After arriving at the seaport of Galvaston, a seemingly short trip takes characters into an arid desert which looks too barren even for the cattle ranches it seems to have, and whch was actuallyy filmed hundreds of miles from Galvaston.

And even the latest western movies aren't much more accurate. In Hostiles (2017) a cavalry officer in 1892 is assigned the task of taking a Cheyenne warrior and family, presumably from a reservation in The Indian Territory (modern Oklahoma), to his home in Montana. On the way they meet a band of hostile Comanche warriors!

There weren't any hostile Comanche warriors in 1892. A date 20 years earlier in 1872, would make hostile Comanche warriors on the route north to Montana much more Likely.

And the logical route to take in 1892 would be to go to the nearest railroad station, take a train east, take another train north, and take a third train west to the closest station to their destination. That would avoid hundreds of miles of riding. Even in 20 years earlier, in 1872, with much fewer miles of railroad in the west, that would be the logical route to take.

These examples show that western movies move rivers, canyons, mountains, plains, deserts, forest, railroads, villages, towns, cities, forts, Indian tribes, and everything else around the map with no regard for actual geography.

And don't forget the 1968 movie inaccuately titled Krakatoa East of Java.

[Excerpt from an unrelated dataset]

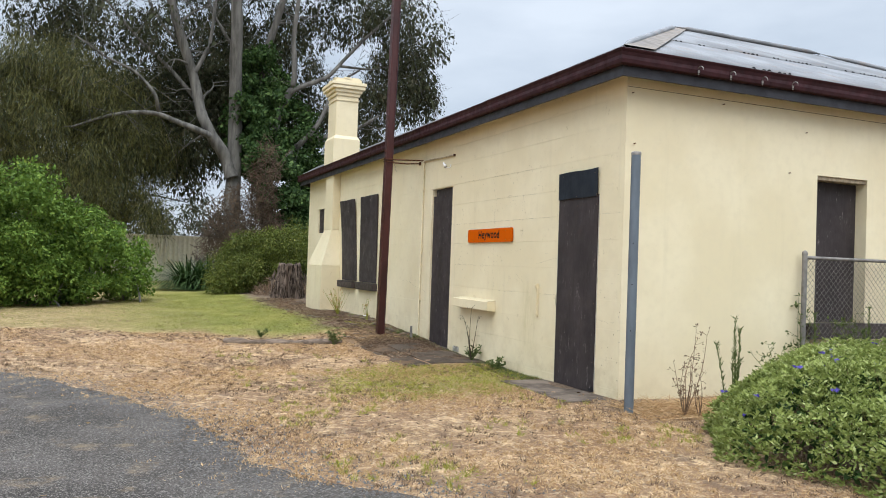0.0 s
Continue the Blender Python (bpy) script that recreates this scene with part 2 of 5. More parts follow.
STRAWBROWN = leaf_mat("brown_straw", (0.22, 0.14, 0.075), (0.42, 0.29, 0.165), (0.60, 0.45, 0.28), 0.15, 0.8)
GREENGRASS = leaf_mat("lawn_grass", (0.20, 0.21, 0.03), (0.33, 0.325, 0.05), (0.47, 0.41, 0.10), 0.2, 0.8)
LAWNGRASS = leaf_mat("mown_lawn_grass", (0.118, 0.145, 0.015), (0.17, 0.188, 0.022), (0.24, 0.235, 0.040), 0.2, 0.8)
PURPLE = leaf_mat("purple_petals", (0.08, 0.06, 0.28), (0.13, 0.10, 0.42), (0.2, 0.17, 0.5))
LITTER = leaf_mat("dead_leaves", (0.085, 0.055, 0.036), (0.21, 0.14, 0.085), (0.40, 0.31, 0.21), 0.05, 0.8)
TWIG = plain("dry_twig", (0.20, 0.13, 0.075), 0.9, 0, 0.4, 12)
DARKTWIG = plain("dark_weed_stem", (0.07, 0.055, 0.03), 0.9, 0, 0.4, 12)
DARKBUD = leaf_mat("dark_seed_heads", (0.05, 0.04, 0.02), (0.08, 0.07, 0.03), (0.12, 0.10, 0.05))
STALK = leaf_mat("weed_leaves", (0.06, 0.09, 0.025), (0.12, 0.15, 0.045), (0.2, 0.2, 0.08))
DEADVINE = plain("dead_vine_stems", (0.088, 0.060, 0.036), 0.9, 0, 0.45, 3)
BARK = plain("gum_bark", (0.106, 0.100, 0.087), 0.9, 0, 0.5, 1.6, 0.8, 12, (3, 3, 0.35))
STUMPWOOD = plain("weathered_stump_wood", (0.105, 0.080, 0.062), 0.95, 0, 0.9, 8, 1.0, 14, (2.0, 2.0, 0.6), 0.08)
FENCECREAM = plain("cream_fence_steel", (0.78, 0.73, 0.60), 0.55, 0, 0.08)
LOGWOOD = plain("brown_weathered_timber", (0.145, 0.110, 0.082), 0.9, 0, 0.5, 9, 0.8, 30, (0.3, 3, 3), 0.08)
GREYWOOD = plain("grey_weathered_timber", (0.16, 0.13, 0.10), 0.9, 0, 0.4, 9, 0.6, 30, (0.3, 3, 3), 0.08)


def ground_mat():
    k = Mat("ground_grass_soil", 0.95).world_space()
    x, y, z = k.axis()
    wob = k.math("MULTIPLY", k.math("SUBTRACT", k.noise(0.9, 5), 0.5), 2.4)
    yy = k.math("ADD", y, wob)
    xx = k.math("ADD", x, wob)
    dry = k.mix(k.step(k.noise(1.2, 6, 0.65), 0.35, 0.68), (0.33, 0.19, 0.086), (0.66, 0.45, 0.235))
    dry = k.mix(k.step(k.noise(2.8, 6, 0.7), 0.52, 0.64, 0, 0.85), dry, (0.15, 0.092, 0.052))
    dry = k.mix(k.step(k.noise(34, 6, 0.75), 0.50, 0.64, 0, 0.8), dry, (0.56, 0.44, 0.29))
    lump = k.noise(9.5, 9, 0.78, (1, 1, 1), 0.6)
    dry = k.mix(k.step(lump, 0.44, 0.58, 0.7, 0), dry, (0.20, 0.112, 0.056))
    dry = k.mix(k.step(lump, 0.53, 0.66, 0, 0.85), dry, (0.80, 0.59, 0.34))
    dry = k.mix(k.step(k.noise(58, 4, 0.75), 0.56, 0.66, 0, 0.75), dry, (0.11, 0.065, 0.036))
    grn = k.mix(k.step(k.noise(1.4, 5), 0.35, 0.65), (0.15, 0.16, 0.022), (0.26, 0.24, 0.046))
    grn = k.mix(k.step(k.noise(30, 5, 0.7), 0.4, 0.7, 0, 0.5), grn, (0.33, 0.30, 0.075))
    edge = k.math("ADD", yy, k.math("MULTIPLY", x, 0.30))
    lawn = k.math("MULTIPLY", k.step(edge, 13.9, 14.9), k.step(xx, -1.0, 2.6, 0.35, 1.0))
    px = k.math("DIVIDE", k.math("SUBTRACT", xx, 3.75), 1.25)
    py = k.math("DIVIDE", k.math("SUBTRACT", yy, 8.9), 1.15)
    patch = k.step(k.math("ADD", k.math("MULTIPLY", px, px), k.math("MULTIPLY", py, py)), 1.1, 0.45)
    patch = k.math("MULTIPLY", patch, k.step(k.noise(5, 5, 0.7), 0.35, 0.55, 0.25, 1.0))
    green = k.math("MAXIMUM", lawn, k.math("MULTIPLY", patch, 0.6))
    col = k.mix(green, dry, grn)
    soil = k.mix(k.step(k.noise(7, 6, 0.7), 0.35, 0.65), (0.095, 0.062, 0.038), (0.24, 0.165, 0.10))
    bed = k.math("MULTIPLY", k.step(xx, 3.5, 4.3), k.step(yy, 11.3, 12.4))
    bed2 = k.math("MULTIPLY", k.step(k.math("ADD", x, k.math("MULTIPLY", wob, 0.25)), 4.45, 4.85), k.step(y, 6.0, 6.4))
    bed3 = k.math("MULTIPLY", k.step(xx, 4.6, 5.3), k.step(yy, 6.1, 5.6))
    col = k.mix(k.math("MAXIMUM", bed, k.math("MAXIMUM", bed2, bed3)), col, soil)
    h = k.math("ADD", k.noise(40, 6, 0.75), k.math("MULTIPLY", lump, 2.2))
    return k.finish(col, h, 0.9, 0.03)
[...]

I once read an introduction by Isaac Asimov to a book by L.Sprague De Camp where Asimov praises De Camp's research for his historical fiction. But in Lest Darkness Fall (1939) a time traveler appears near the Pantheon in 530s Rome. Asking directions to the forum, he is told to take a specific street and then turn left at a specific intersection, when actually he should have been told to turn right. Arriving at the Foruma anyway, he notices that the columns have been removed from the temples in the forum. And as far as I can tell all the temple columns in the forum remaind standing in place for centuries afterwards.

And also see: https://writing.stackexchange.com/questions/54914/distorting-historical-facts-for-a-historical-fiction-story/54936#54936[2]

I commend you for your greater attention to geographic detail.